On May 22, 2018 the United States Department of State  introduced certain restrictions against Tula Instrument Design Bureau (KBP), named after Academician Shipunov, the Moscow Machine Building Plant “Avangard” (MMZ Avangard) and the Gatchina Surface-to-Air Missile (SAM) Training Center, in each case for violation of Non-Proliferation of Weapons of Mass Destruction legislation as applied to Iran, North Korea, and Syria. As a result of this action, these entities are barred from participating in public procurements by the United States and are not allowed to participate in the weapons trade sector of the United States.




Established in 1942, Avangard is the sole supplier of missiles for S-300 and S-400 surface-to-air missile systems. Since 2002 the Avangard enterprise is part of Almaz-Antey group.
Established in 1927, Shipunov KBP produces firearms, weapons, air defense system, autocannons, turning guns, turrets, remotely controlled weapon stations, anti-aircraft guns, weapon systems for tanks and armored vehicles, missiles, ATGM, artillery shells, mortar shells, guidance systems, high-precision weapons, short-range weapons systems, and grenade launchers. The enterprise is a part of Rostech State Corporation.

5. CHINA AND IRAN RESUME OIL TRADE.

Openly ignoring American sanctions against trade with Iran, China has resumed purchases of Iranian oil. As noted by Bourse & Bazaar, at a time of the rapid deterioration of Sino-American relations, China has acted through a state-owned corporation.


According to the analysis, on May 17, 2019, during the visit by Iranian Foreign Minister Mohammad Javad Zarif to China, the PACIFIC BRAVO tanker, with a cargo of two million barrels of oil from the Soroosh and Kharg terminals departed to China.
Although PACIFIC BRAVO is bound for Indonesia, it was recently acquired by the Bank of Kunlun, a financial organization under the control of the Chinese oil conglomerate CNPC. TankerTrackers.com is certain that China is the oil tanker’s true destination. The United States Treasury commented on the situation and emphasized a presence of serious sanctions risks.
Government sources in Beijing have stated that China condemns the unilateral actions by the United States against Iran.
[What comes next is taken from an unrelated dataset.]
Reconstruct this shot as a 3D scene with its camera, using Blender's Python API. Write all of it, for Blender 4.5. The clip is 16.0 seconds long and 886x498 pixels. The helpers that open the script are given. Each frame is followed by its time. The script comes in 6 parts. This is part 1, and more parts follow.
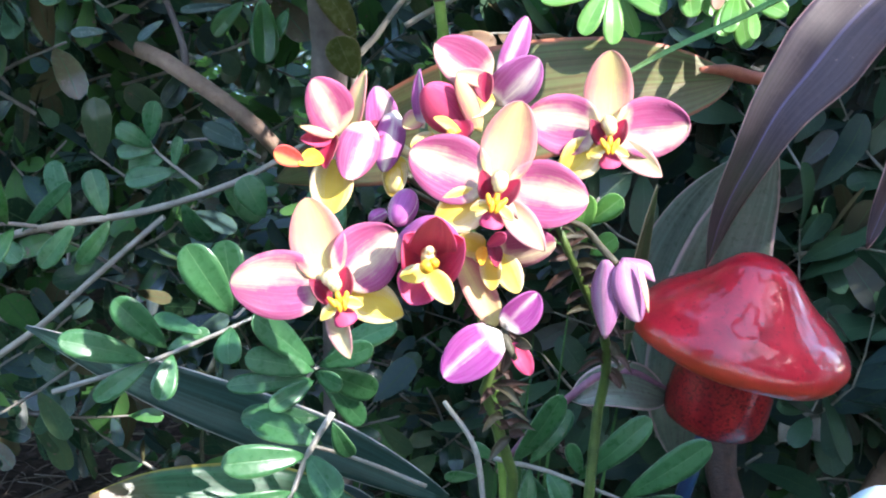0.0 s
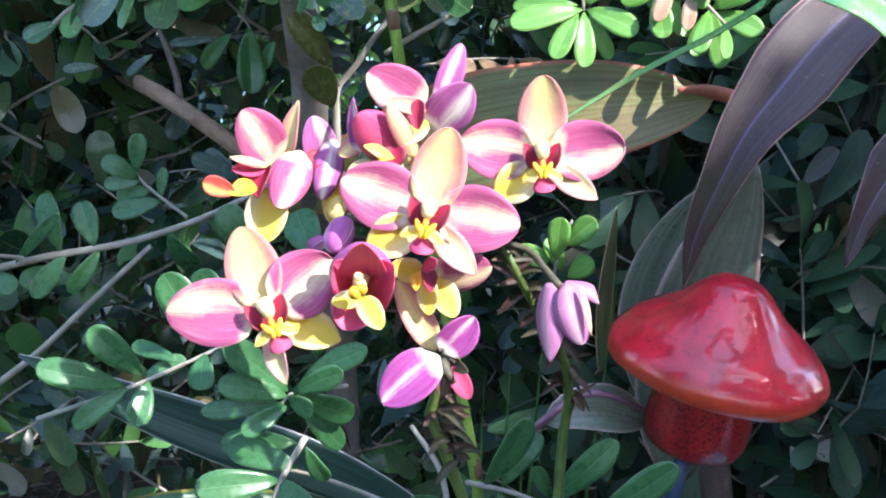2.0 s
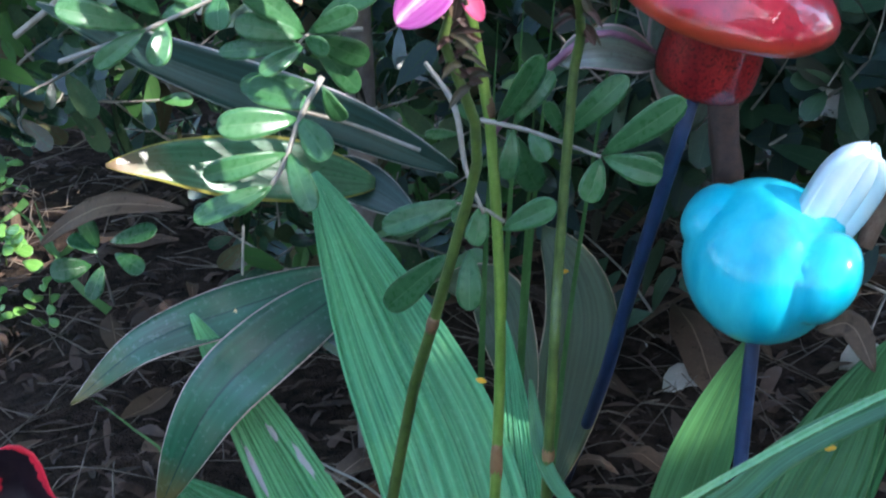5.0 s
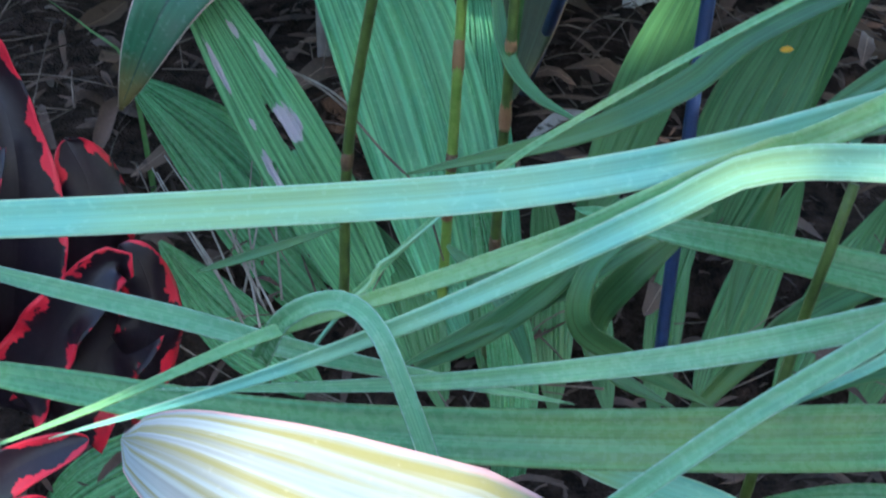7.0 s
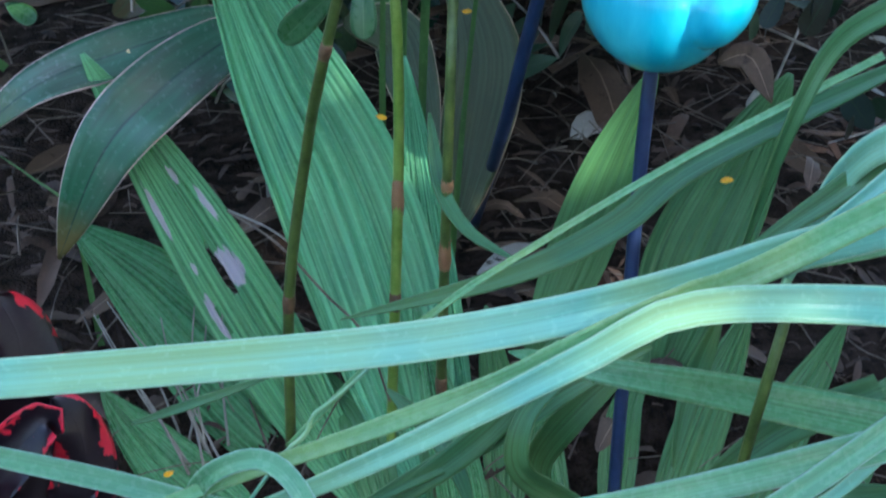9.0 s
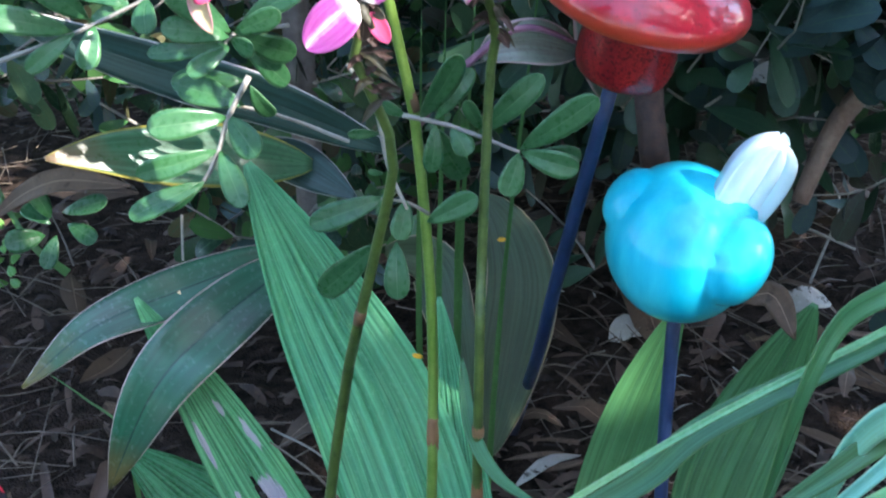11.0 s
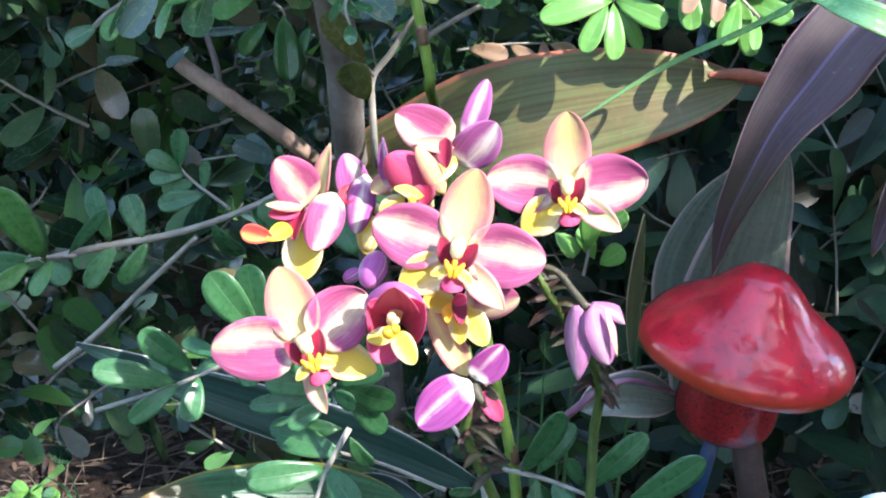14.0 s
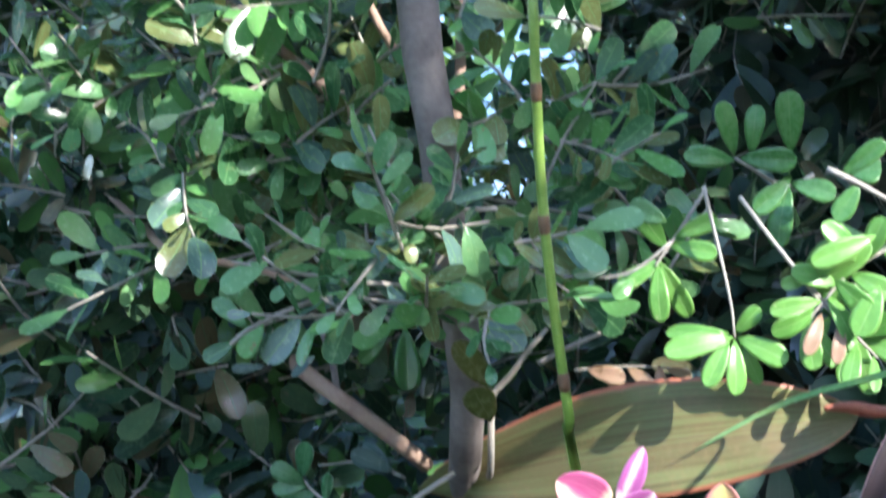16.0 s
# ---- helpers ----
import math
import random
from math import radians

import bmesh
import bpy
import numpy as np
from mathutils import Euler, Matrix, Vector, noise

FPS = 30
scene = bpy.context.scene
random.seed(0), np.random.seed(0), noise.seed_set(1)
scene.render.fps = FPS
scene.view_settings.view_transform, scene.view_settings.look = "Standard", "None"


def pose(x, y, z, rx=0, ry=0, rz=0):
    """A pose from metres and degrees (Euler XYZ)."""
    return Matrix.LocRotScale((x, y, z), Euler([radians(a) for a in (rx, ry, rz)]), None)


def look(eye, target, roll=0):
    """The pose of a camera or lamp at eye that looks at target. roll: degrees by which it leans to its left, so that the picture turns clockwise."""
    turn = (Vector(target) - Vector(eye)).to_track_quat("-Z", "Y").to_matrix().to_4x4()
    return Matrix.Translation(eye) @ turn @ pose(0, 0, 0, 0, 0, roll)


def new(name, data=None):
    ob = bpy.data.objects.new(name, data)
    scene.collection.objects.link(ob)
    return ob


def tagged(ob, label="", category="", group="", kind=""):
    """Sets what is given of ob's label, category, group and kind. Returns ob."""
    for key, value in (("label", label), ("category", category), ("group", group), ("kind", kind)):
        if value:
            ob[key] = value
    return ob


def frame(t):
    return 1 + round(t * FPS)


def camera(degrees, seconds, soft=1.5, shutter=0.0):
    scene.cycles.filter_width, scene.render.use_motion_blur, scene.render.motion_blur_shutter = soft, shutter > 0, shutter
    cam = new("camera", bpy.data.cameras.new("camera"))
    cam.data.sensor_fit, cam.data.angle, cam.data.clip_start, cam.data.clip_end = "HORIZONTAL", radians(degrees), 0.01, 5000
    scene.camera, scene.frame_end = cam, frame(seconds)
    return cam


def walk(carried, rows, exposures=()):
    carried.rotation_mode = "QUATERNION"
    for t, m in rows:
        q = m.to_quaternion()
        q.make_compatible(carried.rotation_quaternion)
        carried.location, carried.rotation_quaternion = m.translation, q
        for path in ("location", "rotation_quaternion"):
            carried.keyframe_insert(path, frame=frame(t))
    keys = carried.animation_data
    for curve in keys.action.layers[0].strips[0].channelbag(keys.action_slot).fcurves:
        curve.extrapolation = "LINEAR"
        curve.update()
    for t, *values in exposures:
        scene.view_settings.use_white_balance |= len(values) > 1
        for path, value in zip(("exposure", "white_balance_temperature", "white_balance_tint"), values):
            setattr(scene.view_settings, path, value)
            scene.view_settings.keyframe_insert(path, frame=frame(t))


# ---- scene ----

It is also noted that up until this moment, the Chinese government has not openly encouraged its businesses to circumvent American sanctions and conduct bilateral trade with Iran.

6 DERIPASKA PUBLISHES ON HIS WEBSITE A NON-CONFIDENTIAL VERSION OF THE OFAC CASE-FILE ON HIM AND HIS REPLY TO IT.

On May 27, 2019, Oleg Deripaska published on his website a non-confidential version of a document from the OFAC file on his case, the OFAC Evidentiary Memorandum.

The document includes media reports from Forbes, The Telegraph, The Guardian, The Times, as well as some of the legal documents for U.S. sanctions programs. Some of the materials are, however, classified.
At the same time, Deripaska published on his website a reply to the memorandum. He criticized a number of the OFAC arguments and claims, and described the document as a “poorly researched report.”